▶ Work required:
Exclude the pictures and return every line exactly as written.

▶ Material provided:
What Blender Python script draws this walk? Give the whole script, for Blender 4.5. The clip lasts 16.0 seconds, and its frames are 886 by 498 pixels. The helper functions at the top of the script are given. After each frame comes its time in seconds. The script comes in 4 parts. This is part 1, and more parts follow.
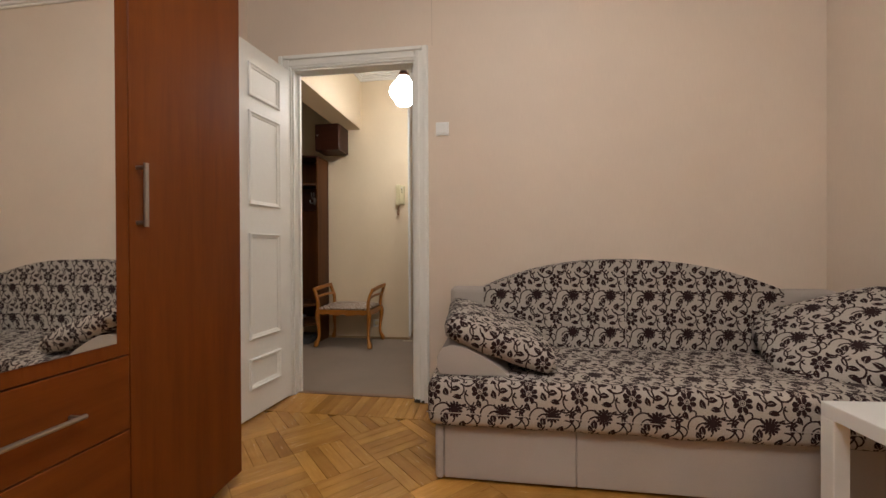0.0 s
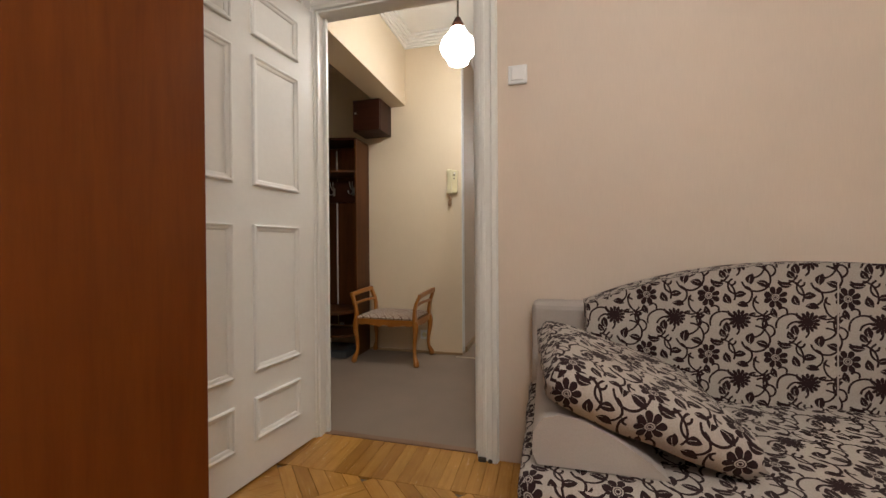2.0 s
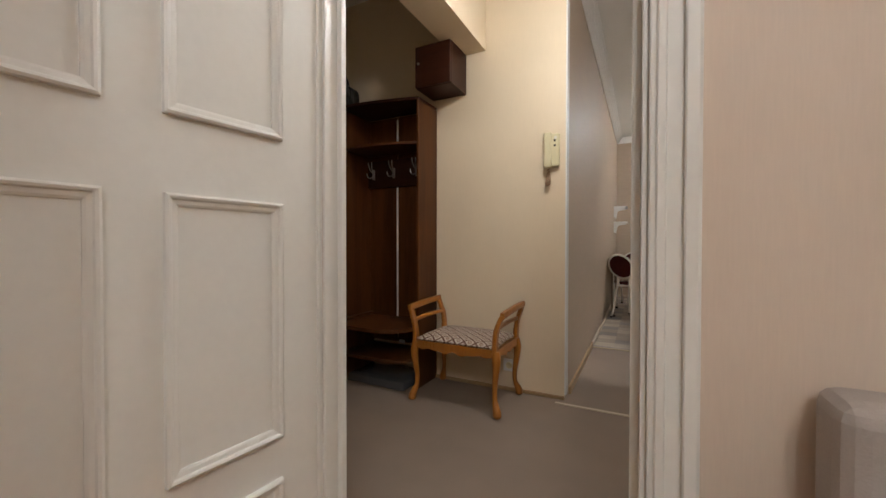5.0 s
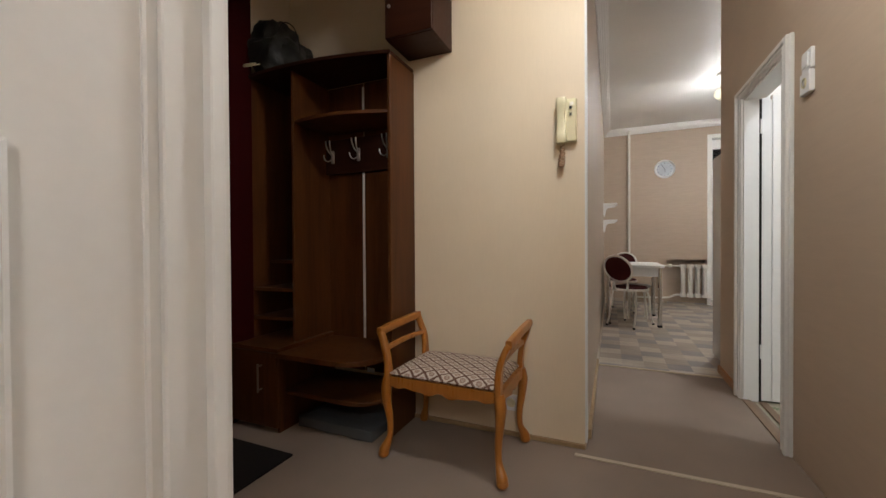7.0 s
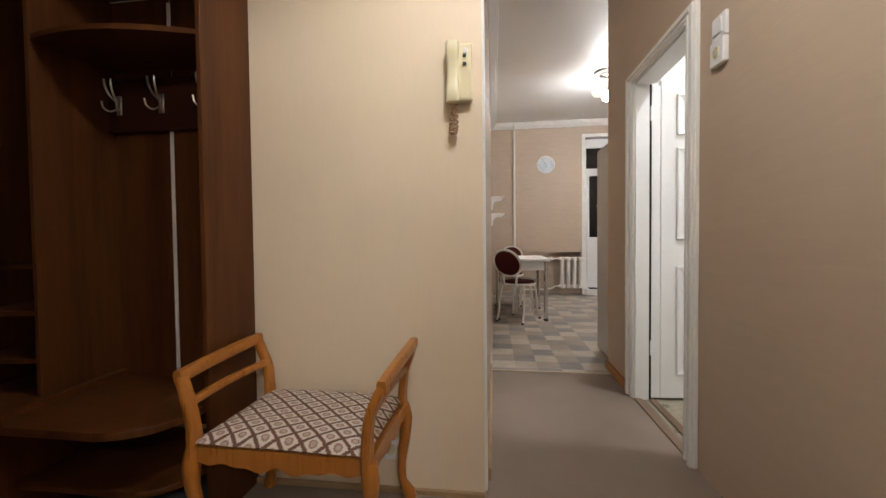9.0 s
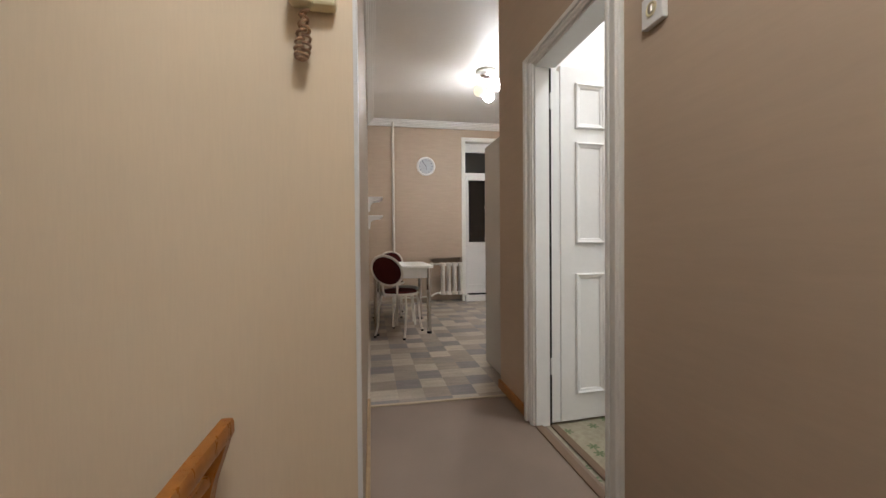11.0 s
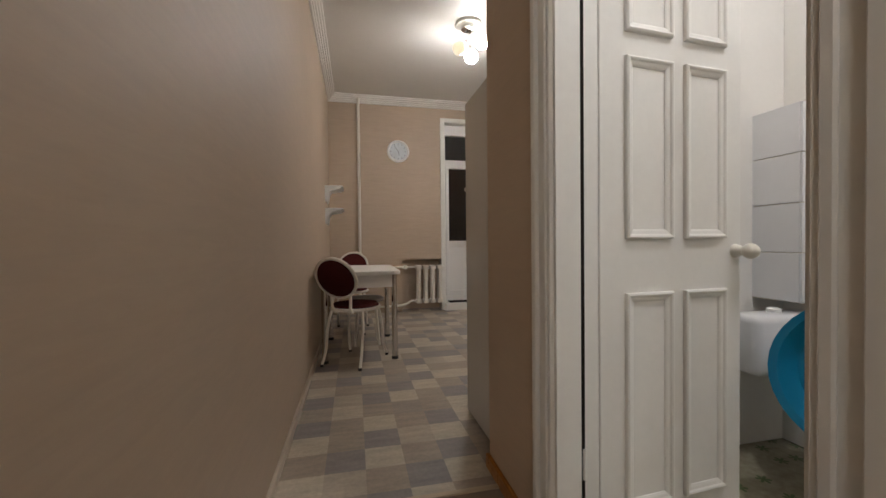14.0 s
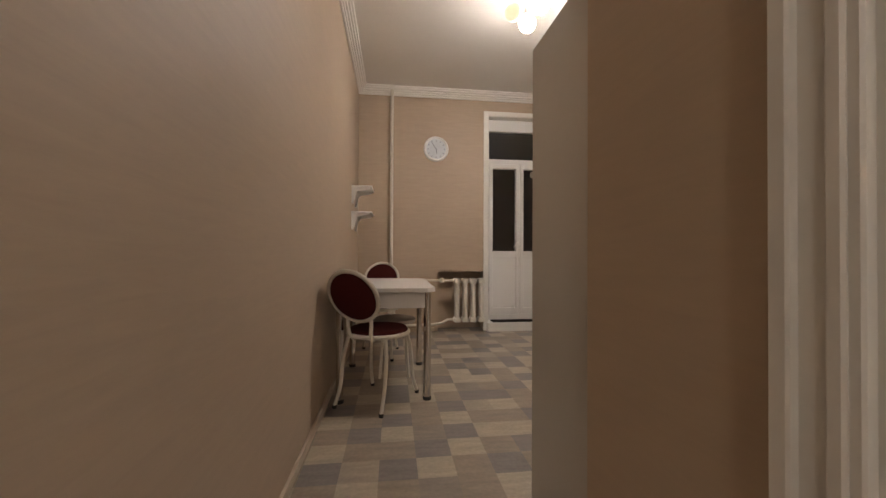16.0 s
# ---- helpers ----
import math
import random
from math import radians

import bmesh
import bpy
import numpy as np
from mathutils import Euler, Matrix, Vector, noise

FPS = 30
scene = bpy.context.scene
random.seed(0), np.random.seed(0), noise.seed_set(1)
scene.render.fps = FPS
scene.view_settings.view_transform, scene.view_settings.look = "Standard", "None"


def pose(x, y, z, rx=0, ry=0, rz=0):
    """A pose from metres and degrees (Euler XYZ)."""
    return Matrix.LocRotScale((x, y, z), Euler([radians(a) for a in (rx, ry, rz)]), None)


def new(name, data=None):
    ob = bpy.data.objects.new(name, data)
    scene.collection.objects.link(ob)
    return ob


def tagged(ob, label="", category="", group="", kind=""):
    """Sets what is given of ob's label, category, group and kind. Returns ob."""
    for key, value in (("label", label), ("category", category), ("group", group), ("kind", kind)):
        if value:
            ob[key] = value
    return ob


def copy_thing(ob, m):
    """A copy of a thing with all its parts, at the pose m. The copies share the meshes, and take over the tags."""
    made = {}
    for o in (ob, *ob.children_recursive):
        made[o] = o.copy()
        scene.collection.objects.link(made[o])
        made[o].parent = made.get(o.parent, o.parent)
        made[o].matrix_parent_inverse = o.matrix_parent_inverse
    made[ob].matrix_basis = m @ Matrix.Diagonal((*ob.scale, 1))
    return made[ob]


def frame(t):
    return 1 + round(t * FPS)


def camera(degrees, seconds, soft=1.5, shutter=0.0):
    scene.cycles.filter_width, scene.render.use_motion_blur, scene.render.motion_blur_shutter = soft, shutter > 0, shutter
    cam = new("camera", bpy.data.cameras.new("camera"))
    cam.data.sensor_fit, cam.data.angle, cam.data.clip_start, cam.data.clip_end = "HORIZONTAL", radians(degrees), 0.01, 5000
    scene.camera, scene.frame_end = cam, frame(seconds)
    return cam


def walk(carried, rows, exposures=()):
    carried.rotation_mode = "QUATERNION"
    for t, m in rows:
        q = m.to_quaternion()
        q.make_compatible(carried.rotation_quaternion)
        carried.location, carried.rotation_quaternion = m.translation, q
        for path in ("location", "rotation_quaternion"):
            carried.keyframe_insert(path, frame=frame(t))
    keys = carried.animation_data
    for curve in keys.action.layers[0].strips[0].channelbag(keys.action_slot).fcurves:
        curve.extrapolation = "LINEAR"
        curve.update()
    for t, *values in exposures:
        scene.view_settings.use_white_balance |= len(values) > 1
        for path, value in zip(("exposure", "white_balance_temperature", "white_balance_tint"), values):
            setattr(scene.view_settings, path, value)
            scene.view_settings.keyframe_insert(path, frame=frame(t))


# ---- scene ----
cam = camera(97.5, 16.0)
METRES, EYE, TILT, LEAN, TURN = 5.02, 0.97, 0.0, 0.0, 8.1
ROWS = [
    (0.0, 0.0, 0.0, 0.0, -0.0, -0.25, 0.25),
    (0.5, -0.0006, 0.0306, -0.0021, 0.84, -0.42, 0.4),
    (1.0, -0.0018, 0.0682, -0.0024, 2.25, -0.43, 0.49),
    (1.5, -0.0094, 0.0991, -0.0023, 4.04, -0.27, 0.46),
    (2.0, -0.0256, 0.1378, -0.0016, 6.77, -0.46, 0.36),
    (2.5, -0.0298, 0.1659, -0.0018, 10.66, -0.53, 0.17),
    (3.0, -0.0163, 0.2002, -0.0039, 14.89, -0.75, 0.01),
    (3.5, -0.0083, 0.2266, -0.0025, 18.08, -0.89, -0.21),
    (4.0, -0.0216, 0.2553, -0.0042, 19.75, -1.01, -0.14),
    (6.5, -0.0984, 0.4138, -0.0028, 16.27, -0.37, 0.18),
    (7.0, -0.1047, 0.4365, -0.0037, 15.27, -0.61, 0.33),
    (7.5, -0.1034, 0.4665, -0.0052, 13.9, -0.97, 0.62),
    (8.0, -0.0983, 0.4919, -0.0046, 10.49, -1.38, 0.88),
    (8.5, -0.0967, 0.5136, -0.0061, 5.31, -1.56, 0.79),
    (9.0, -0.1048, 0.5397, -0.0052, -0.69, -1.51, 0.62),
    (9.5, -0.1097, 0.5607, -0.0031, -6.56, -1.3, 0.47),
    (10.0, -0.1034, 0.5839, -0.0051, -11.38, -0.96, 0.34),
    (12.5, -0.0563, 0.741, -0.0089, -23.06, -1.26, 0.82),
    (13.0, -0.0322, 0.7663, -0.01, -22.49, -1.4, 0.95),
    (13.5, -0.0174, 0.7847, -0.0081, -21.7, -1.34, 0.89),
    (14.0, -0.0098, 0.809, -0.01, -20.9, -0.92, 0.58),
    (14.5, -0.0066, 0.8428, -0.0082, -20.0, -0.56, 0.36),
    (15.0, -0.0025, 0.8678, -0.0071, -18.14, -0.13, 0.2),
    (15.5, 0.0119, 0.9048, -0.0102, -16.55, 0.23, -0.14),
    (16.0, 0.0256, 0.9366, -0.01, -15.43, 0.57, -0.27),
]
walk(cam, [(t, pose(0, 0, EYE, TILT, LEAN, TURN) @ pose(METRES * x, METRES * y, METRES * z, 90 + pitch, roll, yaw)) for t, x, y, z, yaw, pitch, roll in ROWS],
     [(0.0, -0.03, 6420, 10), (4.0, 0.08, 6250, 9), (6.5, 0.1, 6000, 9), (7.5, 0.2, 6050, 10), (8.5, 0.35, 6080, 10), (9.0, 0.40, 6100, 11), (10.0, 0.30, 6100, 11), (12.5, -0.28, 6150, 10), (13.0, -0.38, 6350, 11), (14.0, -0.34, 6450, 12), (15.0, -0.32, 6650, 14), (16.0, -0.26, 7150, 17)])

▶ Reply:
What Blender Python script draws this walk? Give the whole script, for Blender 4.5. The clip lasts 16.0 seconds, and its frames are 886 by 498 pixels. The helper functions at the top of the script are given. After each frame comes its time in seconds. The script comes in 4 parts. This is part 1, and more parts follow.
0.0 s
2.0 s
5.0 s
7.0 s
9.0 s
11.0 s
14.0 s
16.0 s
# ---- helpers ----
import math
import random
from math import radians

import bmesh
import bpy
import numpy as np
from mathutils import Euler, Matrix, Vector, noise

FPS = 30
scene = bpy.context.scene
random.seed(0), np.random.seed(0), noise.seed_set(1)
scene.render.fps = FPS
scene.view_settings.view_transform, scene.view_settings.look = "Standard", "None"


def pose(x, y, z, rx=0, ry=0, rz=0):
    """A pose from metres and degrees (Euler XYZ)."""
    return Matrix.LocRotScale((x, y, z), Euler([radians(a) for a in (rx, ry, rz)]), None)


def new(name, data=None):
    ob = bpy.data.objects.new(name, data)
    scene.collection.objects.link(ob)
    return ob


def tagged(ob, label="", category="", group="", kind=""):
    """Sets what is given of ob's label, category, group and kind. Returns ob."""
    for key, value in (("label", label), ("category", category), ("group", group), ("kind", kind)):
        if value:
            ob[key] = value
    return ob


def copy_thing(ob, m):
    """A copy of a thing with all its parts, at the pose m. The copies share the meshes, and take over the tags."""
    made = {}
    for o in (ob, *ob.children_recursive):
        made[o] = o.copy()
        scene.collection.objects.link(made[o])
        made[o].parent = made.get(o.parent, o.parent)
        made[o].matrix_parent_inverse = o.matrix_parent_inverse
    made[ob].matrix_basis = m @ Matrix.Diagonal((*ob.scale, 1))
    return made[ob]


def frame(t):
    return 1 + round(t * FPS)


def camera(degrees, seconds, soft=1.5, shutter=0.0):
    scene.cycles.filter_width, scene.render.use_motion_blur, scene.render.motion_blur_shutter = soft, shutter > 0, shutter
    cam = new("camera", bpy.data.cameras.new("camera"))
    cam.data.sensor_fit, cam.data.angle, cam.data.clip_start, cam.data.clip_end = "HORIZONTAL", radians(degrees), 0.01, 5000
    scene.camera, scene.frame_end = cam, frame(seconds)
    return cam


def walk(carried, rows, exposures=()):
    carried.rotation_mode = "QUATERNION"
    for t, m in rows:
        q = m.to_quaternion()
        q.make_compatible(carried.rotation_quaternion)
        carried.location, carried.rotation_quaternion = m.translation, q
        for path in ("location", "rotation_quaternion"):
            carried.keyframe_insert(path, frame=frame(t))
    keys = carried.animation_data
    for curve in keys.action.layers[0].strips[0].channelbag(keys.action_slot).fcurves:
        curve.extrapolation = "LINEAR"
        curve.update()
    for t, *values in exposures:
        scene.view_settings.use_white_balance |= len(values) > 1
        for path, value in zip(("exposure", "white_balance_temperature", "white_balance_tint"), values):
            setattr(scene.view_settings, path, value)
            scene.view_settings.keyframe_insert(path, frame=frame(t))


# ---- scene ----
cam = camera(97.5, 16.0)
METRES, EYE, TILT, LEAN, TURN = 5.02, 0.97, 0.0, 0.0, 8.1
ROWS = [
    (0.0, 0.0, 0.0, 0.0, -0.0, -0.25, 0.25),
    (0.5, -0.0006, 0.0306, -0.0021, 0.84, -0.42, 0.4),
    (1.0, -0.0018, 0.0682, -0.0024, 2.25, -0.43, 0.49),
    (1.5, -0.0094, 0.0991, -0.0023, 4.04, -0.27, 0.46),
    (2.0, -0.0256, 0.1378, -0.0016, 6.77, -0.46, 0.36),
    (2.5, -0.0298, 0.1659, -0.0018, 10.66, -0.53, 0.17),
    (3.0, -0.0163, 0.2002, -0.0039, 14.89, -0.75, 0.01),
    (3.5, -0.0083, 0.2266, -0.0025, 18.08, -0.89, -0.21),
    (4.0, -0.0216, 0.2553, -0.0042, 19.75, -1.01, -0.14),
    (6.5, -0.0984, 0.4138, -0.0028, 16.27, -0.37, 0.18),
    (7.0, -0.1047, 0.4365, -0.0037, 15.27, -0.61, 0.33),
    (7.5, -0.1034, 0.4665, -0.0052, 13.9, -0.97, 0.62),
    (8.0, -0.0983, 0.4919, -0.0046, 10.49, -1.38, 0.88),
    (8.5, -0.0967, 0.5136, -0.0061, 5.31, -1.56, 0.79),
    (9.0, -0.1048, 0.5397, -0.0052, -0.69, -1.51, 0.62),
    (9.5, -0.1097, 0.5607, -0.0031, -6.56, -1.3, 0.47),
    (10.0, -0.1034, 0.5839, -0.0051, -11.38, -0.96, 0.34),
    (12.5, -0.0563, 0.741, -0.0089, -23.06, -1.26, 0.82),
    (13.0, -0.0322, 0.7663, -0.01, -22.49, -1.4, 0.95),
    (13.5, -0.0174, 0.7847, -0.0081, -21.7, -1.34, 0.89),
    (14.0, -0.0098, 0.809, -0.01, -20.9, -0.92, 0.58),
    (14.5, -0.0066, 0.8428, -0.0082, -20.0, -0.56, 0.36),
    (15.0, -0.0025, 0.8678, -0.0071, -18.14, -0.13, 0.2),
    (15.5, 0.0119, 0.9048, -0.0102, -16.55, 0.23, -0.14),
    (16.0, 0.0256, 0.9366, -0.01, -15.43, 0.57, -0.27),
]
walk(cam, [(t, pose(0, 0, EYE, TILT, LEAN, TURN) @ pose(METRES * x, METRES * y, METRES * z, 90 + pitch, roll, yaw)) for t, x, y, z, yaw, pitch, roll in ROWS],
     [(0.0, -0.03, 6420, 10), (4.0, 0.08, 6250, 9), (6.5, 0.1, 6000, 9), (7.5, 0.2, 6050, 10), (8.5, 0.35, 6080, 10), (9.0, 0.40, 6100, 11), (10.0, 0.30, 6100, 11), (12.5, -0.28, 6150, 10), (13.0, -0.38, 6350, 11), (14.0, -0.34, 6450, 12), (15.0, -0.32, 6650, 14), (16.0, -0.26, 7150, 17)])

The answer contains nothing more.